Following Rider, Nicholson carefully avoided typecasting—so carefully that he played a barely noticeable role as a rich hippie with Barbra Streisand in On a Clear Day You Can See Forever, a part he took "for the bread." He admits: "All I am in the movie is bad." He has since directed his first film, Drive, He Said. He regained his footing as an actor in Five Easy Pieces, in which he played a gifted pianist-turned-supergypsy oil rigger. About his role, Nicholson expounds: "I have a very strong political propagandist feeling about my work. If you can change the way people feel and think, then you're a long way toward solving their problems. Pieces undermines traditional middle-class behavior."

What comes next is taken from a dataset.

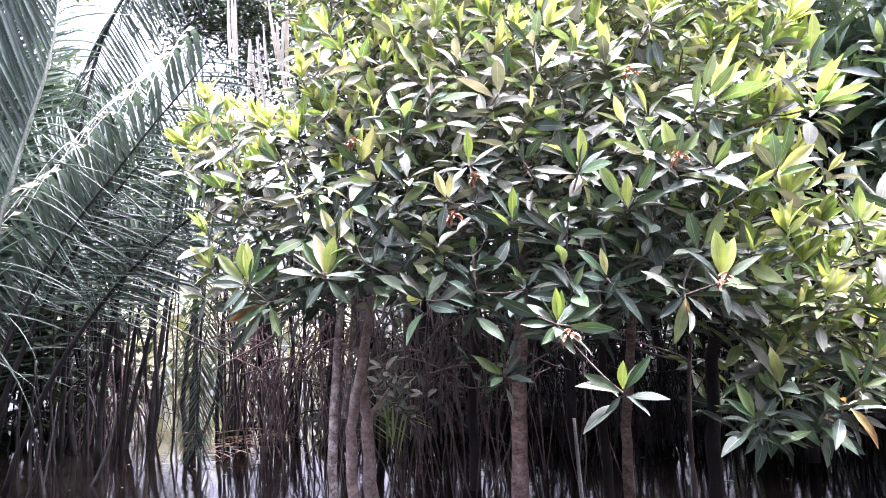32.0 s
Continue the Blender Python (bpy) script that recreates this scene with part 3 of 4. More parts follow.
def mangrove_tree(side, ends, rng, label):
    """Trunk, limbs, single leaves in front, the rest of the foliage joined."""
    (p0, p1, p2, p3, r, bark), = TRUNKS[side]
    tree = thing("mangrove_tree", (p0[0], p0[1], 0), label, "tree", "large-leaved mangrove trees")
    base = Vector((p0[0], p0[1], 0))
    ctrl = [Vector(p) for p in (p0, p1, p2, p3)]
    line = []
    for a, b in zip(ctrl, ctrl[1:]):
        line += [a.lerp(b, k / 7) for k in range(7)]
    line = wobbly(line + [ctrl[-1]], rng, 0.0035)
    radii = [r * (1.12 - 0.55 * i / len(line)) for i in range(len(line))]
    v, f, uv = bark_tube([p - base for p in line], radii, rng, 12)
    part("trunk", mesh_of("trunk", v.tolist(), f, M[bark], uv), tree)
    nodes = [(p, radii[i]) for i, p in enumerate(line) if i >= 12]
    limbs = Heap()
    count = 0
    heaps = {"young": Heap(), "mature": Heap(), "ripe": Heap(), "lime": Heap(), "sun": Heap()}
    meshes = {"young": YOUNG_MESHES, "mature": MATURE_MESHES, "ripe": RIPE_MESHES, "lime": LIME_MESHES, "sun": SUN_MESHES}
    shapes = {"young": YOUNG_SHAPES, "mature": MATURE_SHAPES, "ripe": MATURE_SHAPES[:2], "lime": MATURE_SHAPES, "sun": MATURE_SHAPES}
    top = ctrl[2]
    for p, axis, young, mature, size, layer in sorted(ends, key=lambda e: (e[0] - top).length):
        q, qr = min(nodes, key=lambda n: (n[0] - p).length + 0.5 * max(0, n[0].z - p.z) + 0.8 * max(0, p.y - n[0].y - 0.1))
        bend = q.lerp(p, 0.55) + Vector((rng.uniform(-0.03, 0.03), 0.05, -0.12 * (p - q).length))
        pts = curve3(q, bend, p, 6)
        r1 = min(qr * 0.75, 0.004 + 0.009 * (p - q).length)
        limbs.add(*tube([w - base for w in pts], [r1 + (0.0035 - r1) * i / 6 for i in range(7)], 6))
        nodes += [(w, max(0.0035, r1 * (1 - i / 7))) for i, w in enumerate(pts) if i > 1]
    limb_mesh = limbs.mesh("limbs", M["twig"])
    tagged(part("branchwork", limb_mesh, tree, "thin dark forking twigs"), kind="stuff")
    for foot, rows in SPRIGS[side]:
        for kind, dx, dy, dz in rows:
            d = Vector((dx, dy, dz))
            over = Vector((rng.uniform(-0.4, 0.4), -0.95, 0.15)) if rng.random() < 0.5 or kind not in "mr" else Vector((rng.uniform(-0.3, 0.3), -0.35, 0.9))
            size = 0.82 * min(d.length, 0.165)
            start = Vector(foot) - base + d * (0.92 * d.length - size if d.length > 0.165 else 0.012) / d.length
            if d.length > 0.165:
                v, f, uv = tube([Vector(foot) - base, start], [0.003, 0.002], 5)
                part("petiole", mesh_of("petiole", v.tolist(), f, M["twig"], uv), tree)
            part("leaf", SPRIG_MESHES[kind][rng.randrange(2)], tree, "", leaf_pose(start, d, over, size, rng.uniform(-0.45, 0.45)))
            count += 1
    for foot in FLOWERS[side]:
        part("flower", FLOWER_MESH, tree, "orange-pink flower calyxes", Matrix.Translation(Vector(foot) - base))
    ends.sort(key=lambda e: (e[5], e[0].y))
    for p, axis, young, mature, size, layer in ends:
        for kind, k, m in whorl(rng, p - base, axis, young, mature, size):
            # Open parts of the crown swap mature leaves for paler, lit-looking kinds.
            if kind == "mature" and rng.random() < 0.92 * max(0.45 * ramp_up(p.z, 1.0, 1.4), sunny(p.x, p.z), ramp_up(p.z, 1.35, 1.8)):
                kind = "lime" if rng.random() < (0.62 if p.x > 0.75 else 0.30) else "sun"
            k %= len(shapes[kind])
            if count < 300 and layer == 0:
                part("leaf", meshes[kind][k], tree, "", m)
                count += 1
            else:
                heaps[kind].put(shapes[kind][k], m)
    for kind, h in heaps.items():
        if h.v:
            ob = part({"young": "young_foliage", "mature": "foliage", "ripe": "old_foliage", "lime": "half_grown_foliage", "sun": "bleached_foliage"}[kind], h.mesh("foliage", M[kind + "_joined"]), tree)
            tagged(ob, kind="stuff")
    return tree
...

Throwing Steaks. Once (in 1961) he was married, and has a seven-year-old daughter. Now he has a capsule description of his life: "I read, swim, go out, have love affairs." The old Nicholson "used to rant a lot of politics" and had a temper that went off like a Roman candle. A waitress in Hollywood once brought him a well-done steak and proceeded to claim that it was rare. Nicholson protested, spluttered, and then —splat!—the steak hit the restaurant ceiling. "I don't throw steaks around the dining room any more," says Nicholson. His outbursts nowadays have a purpose. Recently, while filming in Vancouver, Nicholson was out walking and stopped at a country club for a glass of water. The bartender refused because Nicholson was not a member. "Are you trying to tell me," Nicholson shouted, "that as a human being you're refusing to give me a glass of water?" Later he said of the tirade: "I did it so that if he ever thinks about it again, he will feel a little pain —maybe it will change him."

Nicholson's self-indulgences these days are pretty much under control. While on the set in Canada, he says, "we all took a vow to stay off pot. I'm the only one who's stuck to it. I'd been smoking it every day for 15 years and I'd been wondering if it was habit-forming. Well, it's not." Nowadays, the only habit he has to worry about is success.